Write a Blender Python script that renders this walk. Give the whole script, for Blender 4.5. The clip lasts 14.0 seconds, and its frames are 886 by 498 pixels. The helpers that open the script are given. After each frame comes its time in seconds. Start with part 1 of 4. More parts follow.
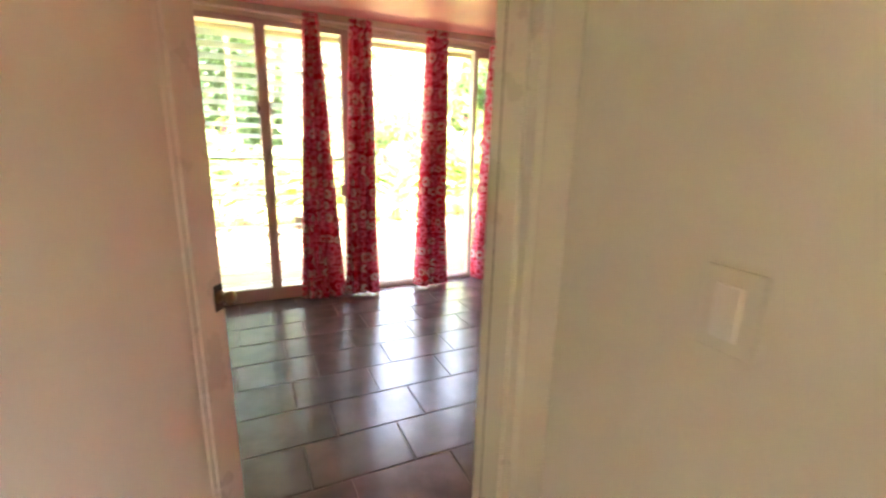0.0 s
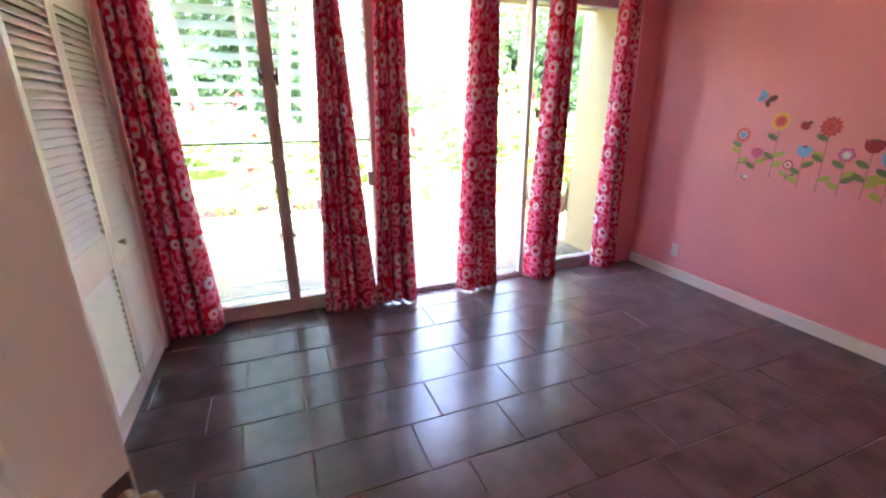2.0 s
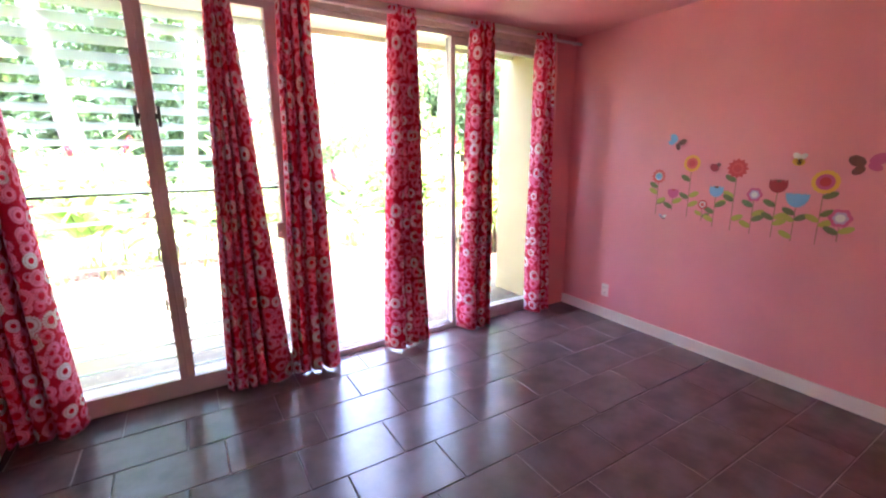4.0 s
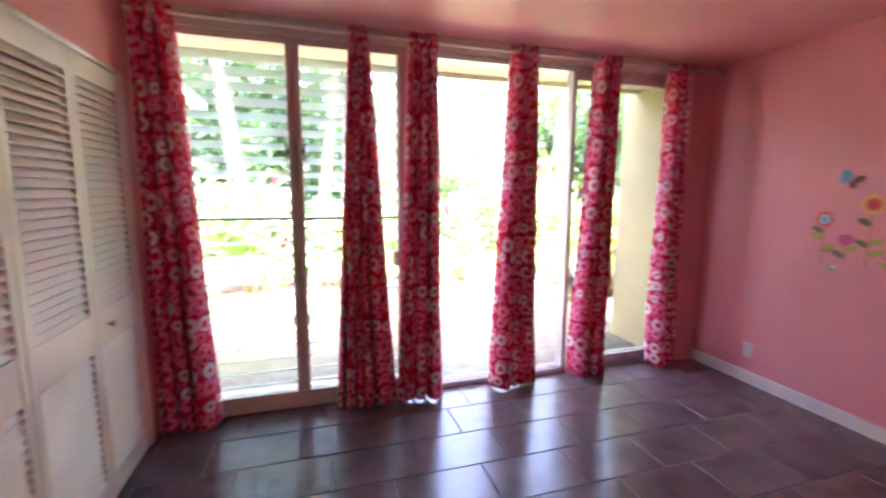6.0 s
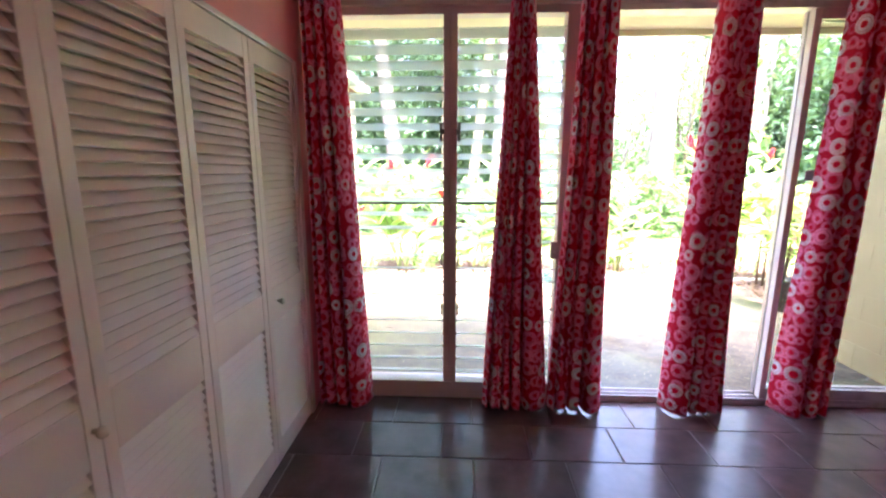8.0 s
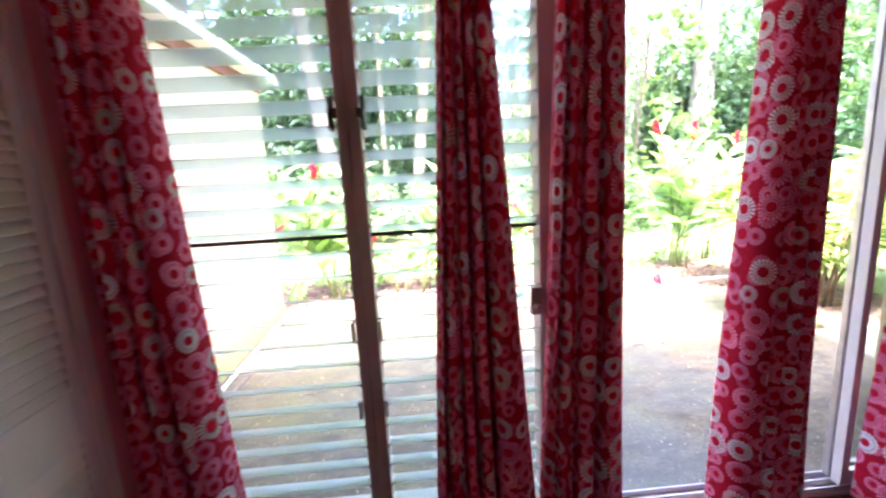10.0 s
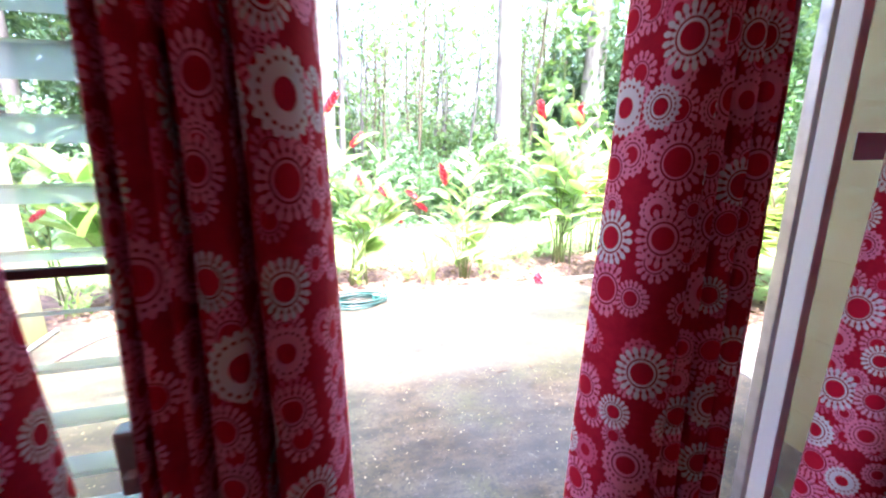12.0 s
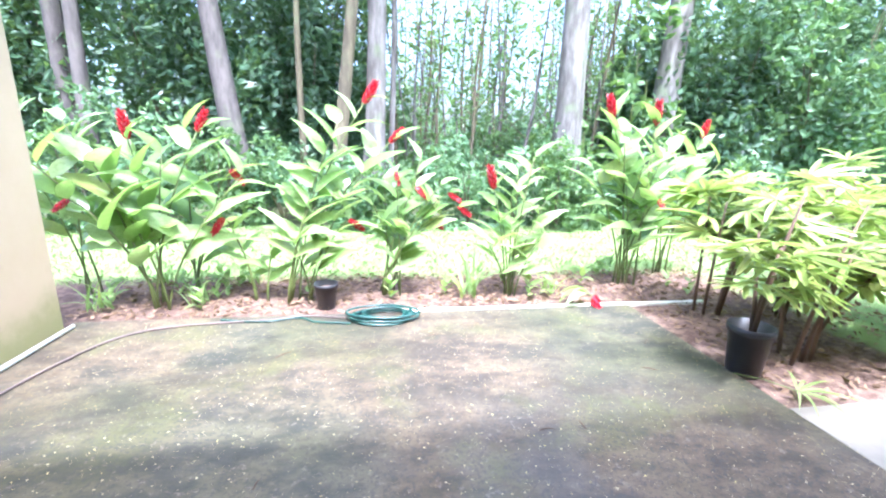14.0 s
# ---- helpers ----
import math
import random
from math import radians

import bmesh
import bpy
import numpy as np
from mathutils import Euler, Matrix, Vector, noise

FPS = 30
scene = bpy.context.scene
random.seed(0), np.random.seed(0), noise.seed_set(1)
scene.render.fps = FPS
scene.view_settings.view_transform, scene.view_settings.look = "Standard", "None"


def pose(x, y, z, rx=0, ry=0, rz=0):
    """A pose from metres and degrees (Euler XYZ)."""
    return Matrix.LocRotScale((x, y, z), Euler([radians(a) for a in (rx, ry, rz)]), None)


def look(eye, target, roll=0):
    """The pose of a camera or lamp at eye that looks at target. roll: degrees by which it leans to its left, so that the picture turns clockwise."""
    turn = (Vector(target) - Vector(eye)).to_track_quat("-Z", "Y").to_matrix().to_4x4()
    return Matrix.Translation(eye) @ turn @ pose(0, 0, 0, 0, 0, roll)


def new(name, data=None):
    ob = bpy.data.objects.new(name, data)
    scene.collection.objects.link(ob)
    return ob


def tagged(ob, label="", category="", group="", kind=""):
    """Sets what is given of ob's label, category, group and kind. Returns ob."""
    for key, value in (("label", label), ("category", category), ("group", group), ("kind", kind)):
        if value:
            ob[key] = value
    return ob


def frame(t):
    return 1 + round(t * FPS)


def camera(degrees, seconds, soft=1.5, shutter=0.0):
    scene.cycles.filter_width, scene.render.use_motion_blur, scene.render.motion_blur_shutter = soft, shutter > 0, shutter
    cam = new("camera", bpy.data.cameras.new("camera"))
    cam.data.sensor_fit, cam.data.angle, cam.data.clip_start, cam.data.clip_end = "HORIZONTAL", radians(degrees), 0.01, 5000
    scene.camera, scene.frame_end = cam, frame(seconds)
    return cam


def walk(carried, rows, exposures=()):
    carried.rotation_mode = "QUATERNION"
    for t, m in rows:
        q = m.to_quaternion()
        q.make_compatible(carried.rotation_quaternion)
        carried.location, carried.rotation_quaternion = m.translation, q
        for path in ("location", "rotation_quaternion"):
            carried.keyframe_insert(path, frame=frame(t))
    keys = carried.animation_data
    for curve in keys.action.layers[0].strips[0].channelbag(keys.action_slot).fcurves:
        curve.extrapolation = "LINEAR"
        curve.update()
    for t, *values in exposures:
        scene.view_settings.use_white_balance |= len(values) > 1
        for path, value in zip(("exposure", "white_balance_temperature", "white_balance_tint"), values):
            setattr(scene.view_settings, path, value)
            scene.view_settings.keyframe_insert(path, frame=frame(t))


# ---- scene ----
cam = camera(92.4, 14.0, soft=2.2, shutter=0.4)
PATH = [
    (0, (0.25, -0.016, 1.434), (1.063, 1.747, 0.953), 1.5),
    (0.5, (0.265, 0.166, 1.455), (0.806, 2.024, 0.951), 1.8),
    (1, (0.28, 0.399, 1.468), (0.811, 2.249, 0.923), 1.5),
    (1.5, (0.305, 0.62, 1.489), (0.975, 2.411, 0.902), -0.9),
    (2, (0.391, 0.805, 1.474), (1.085, 2.574, 0.851), -0.3),
    (2.5, (0.448, 0.936, 1.483), (1.269, 2.666, 0.906), 1.3),
    (3, (0.489, 1.009, 1.464), (1.479, 2.665, 0.936), 0.0),
    (5.5, (0.550, 1.100, 1.500), (1.531, 2.817, 1.209), -0.7),
    (6, (0.525, 1.120, 1.446), (1.099, 3.017, 1.177), 0.4),
    (6.5, (0.512, 1.138, 1.465), (0.715, 3.098, 1.158), 1.3),
    (7, (0.495, 1.146, 1.458), (0.466, 3.110, 1.087), 1.8),
    (9.5, (0.5, 2.226, 1.478), (0.41, 4.193, 1.124), -0.7),
    (10, (0.624, 2.476, 1.48), (0.749, 4.438, 1.115), -3.1),
    (10.5, (0.822, 2.688, 1.473), (1.093, 4.626, 1.059), -2.3),
    (11, (1.054, 2.911, 1.445), (1.456, 4.82, 1.003), -0.2),
    (11.5, (1.203, 3.135, 1.444), (1.693, 5.023, 1.004), 0.6),
    (12, (1.335, 3.312, 1.433), (1.864, 5.184, 0.971), -0.1),
    (12.5, (1.465, 3.464, 1.425), (1.944, 5.346, 0.946), 1.4),
    (13, (1.502, 3.627, 1.445), (1.887, 5.539, 1.004), 1.0),
    (13.5, (1.517, 3.756, 1.433), (1.85, 5.667, 0.946), 0.7),
    (14, (1.55, 3.834, 1.431), (1.847, 5.754, 0.959), 1.5),
]
walk(cam, [(t, look(eye, target, roll)) for t, eye, target, roll in PATH], exposures=[(0.0, 5.95, 7600, 18), (1.0, 5.8, 6200, 15), (1.5, 5.75, 5800, 19), (3.0, 5.9, 5700, 29), (5.5, 5.65, 5800, 31), (7.0, 5.2, 5800, 29), (9.5, 4.7, 5600, 27), (11.0, 4.3, 5500, 25), (12.5, 3.85, 5300, 25), (13.2, 3.35, 5100, 22), (14.0, 3.1, 5000, 18)])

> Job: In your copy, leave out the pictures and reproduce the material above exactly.

> Full answer:
Write a Blender Python script that renders this walk. Give the whole script, for Blender 4.5. The clip lasts 14.0 seconds, and its frames are 886 by 498 pixels. The helpers that open the script are given. After each frame comes its time in seconds. Start with part 1 of 4. More parts follow.
0.0 s
2.0 s
4.0 s
6.0 s
8.0 s
10.0 s
12.0 s
14.0 s
# ---- helpers ----
import math
import random
from math import radians

import bmesh
import bpy
import numpy as np
from mathutils import Euler, Matrix, Vector, noise

FPS = 30
scene = bpy.context.scene
random.seed(0), np.random.seed(0), noise.seed_set(1)
scene.render.fps = FPS
scene.view_settings.view_transform, scene.view_settings.look = "Standard", "None"


def pose(x, y, z, rx=0, ry=0, rz=0):
    """A pose from metres and degrees (Euler XYZ)."""
    return Matrix.LocRotScale((x, y, z), Euler([radians(a) for a in (rx, ry, rz)]), None)


def look(eye, target, roll=0):
    """The pose of a camera or lamp at eye that looks at target. roll: degrees by which it leans to its left, so that the picture turns clockwise."""
    turn = (Vector(target) - Vector(eye)).to_track_quat("-Z", "Y").to_matrix().to_4x4()
    return Matrix.Translation(eye) @ turn @ pose(0, 0, 0, 0, 0, roll)


def new(name, data=None):
    ob = bpy.data.objects.new(name, data)
    scene.collection.objects.link(ob)
    return ob


def tagged(ob, label="", category="", group="", kind=""):
    """Sets what is given of ob's label, category, group and kind. Returns ob."""
    for key, value in (("label", label), ("category", category), ("group", group), ("kind", kind)):
        if value:
            ob[key] = value
    return ob


def frame(t):
    return 1 + round(t * FPS)


def camera(degrees, seconds, soft=1.5, shutter=0.0):
    scene.cycles.filter_width, scene.render.use_motion_blur, scene.render.motion_blur_shutter = soft, shutter > 0, shutter
    cam = new("camera", bpy.data.cameras.new("camera"))
    cam.data.sensor_fit, cam.data.angle, cam.data.clip_start, cam.data.clip_end = "HORIZONTAL", radians(degrees), 0.01, 5000
    scene.camera, scene.frame_end = cam, frame(seconds)
    return cam


def walk(carried, rows, exposures=()):
    carried.rotation_mode = "QUATERNION"
    for t, m in rows:
        q = m.to_quaternion()
        q.make_compatible(carried.rotation_quaternion)
        carried.location, carried.rotation_quaternion = m.translation, q
        for path in ("location", "rotation_quaternion"):
            carried.keyframe_insert(path, frame=frame(t))
    keys = carried.animation_data
    for curve in keys.action.layers[0].strips[0].channelbag(keys.action_slot).fcurves:
        curve.extrapolation = "LINEAR"
        curve.update()
    for t, *values in exposures:
        scene.view_settings.use_white_balance |= len(values) > 1
        for path, value in zip(("exposure", "white_balance_temperature", "white_balance_tint"), values):
            setattr(scene.view_settings, path, value)
            scene.view_settings.keyframe_insert(path, frame=frame(t))


# ---- scene ----
cam = camera(92.4, 14.0, soft=2.2, shutter=0.4)
PATH = [
    (0, (0.25, -0.016, 1.434), (1.063, 1.747, 0.953), 1.5),
    (0.5, (0.265, 0.166, 1.455), (0.806, 2.024, 0.951), 1.8),
    (1, (0.28, 0.399, 1.468), (0.811, 2.249, 0.923), 1.5),
    (1.5, (0.305, 0.62, 1.489), (0.975, 2.411, 0.902), -0.9),
    (2, (0.391, 0.805, 1.474), (1.085, 2.574, 0.851), -0.3),
    (2.5, (0.448, 0.936, 1.483), (1.269, 2.666, 0.906), 1.3),
    (3, (0.489, 1.009, 1.464), (1.479, 2.665, 0.936), 0.0),
    (5.5, (0.550, 1.100, 1.500), (1.531, 2.817, 1.209), -0.7),
    (6, (0.525, 1.120, 1.446), (1.099, 3.017, 1.177), 0.4),
    (6.5, (0.512, 1.138, 1.465), (0.715, 3.098, 1.158), 1.3),
    (7, (0.495, 1.146, 1.458), (0.466, 3.110, 1.087), 1.8),
    (9.5, (0.5, 2.226, 1.478), (0.41, 4.193, 1.124), -0.7),
    (10, (0.624, 2.476, 1.48), (0.749, 4.438, 1.115), -3.1),
    (10.5, (0.822, 2.688, 1.473), (1.093, 4.626, 1.059), -2.3),
    (11, (1.054, 2.911, 1.445), (1.456, 4.82, 1.003), -0.2),
    (11.5, (1.203, 3.135, 1.444), (1.693, 5.023, 1.004), 0.6),
    (12, (1.335, 3.312, 1.433), (1.864, 5.184, 0.971), -0.1),
    (12.5, (1.465, 3.464, 1.425), (1.944, 5.346, 0.946), 1.4),
    (13, (1.502, 3.627, 1.445), (1.887, 5.539, 1.004), 1.0),
    (13.5, (1.517, 3.756, 1.433), (1.85, 5.667, 0.946), 0.7),
    (14, (1.55, 3.834, 1.431), (1.847, 5.754, 0.959), 1.5),
]
walk(cam, [(t, look(eye, target, roll)) for t, eye, target, roll in PATH], exposures=[(0.0, 5.95, 7600, 18), (1.0, 5.8, 6200, 15), (1.5, 5.75, 5800, 19), (3.0, 5.9, 5700, 29), (5.5, 5.65, 5800, 31), (7.0, 5.2, 5800, 29), (9.5, 4.7, 5600, 27), (11.0, 4.3, 5500, 25), (12.5, 3.85, 5300, 25), (13.2, 3.35, 5100, 22), (14.0, 3.1, 5000, 18)])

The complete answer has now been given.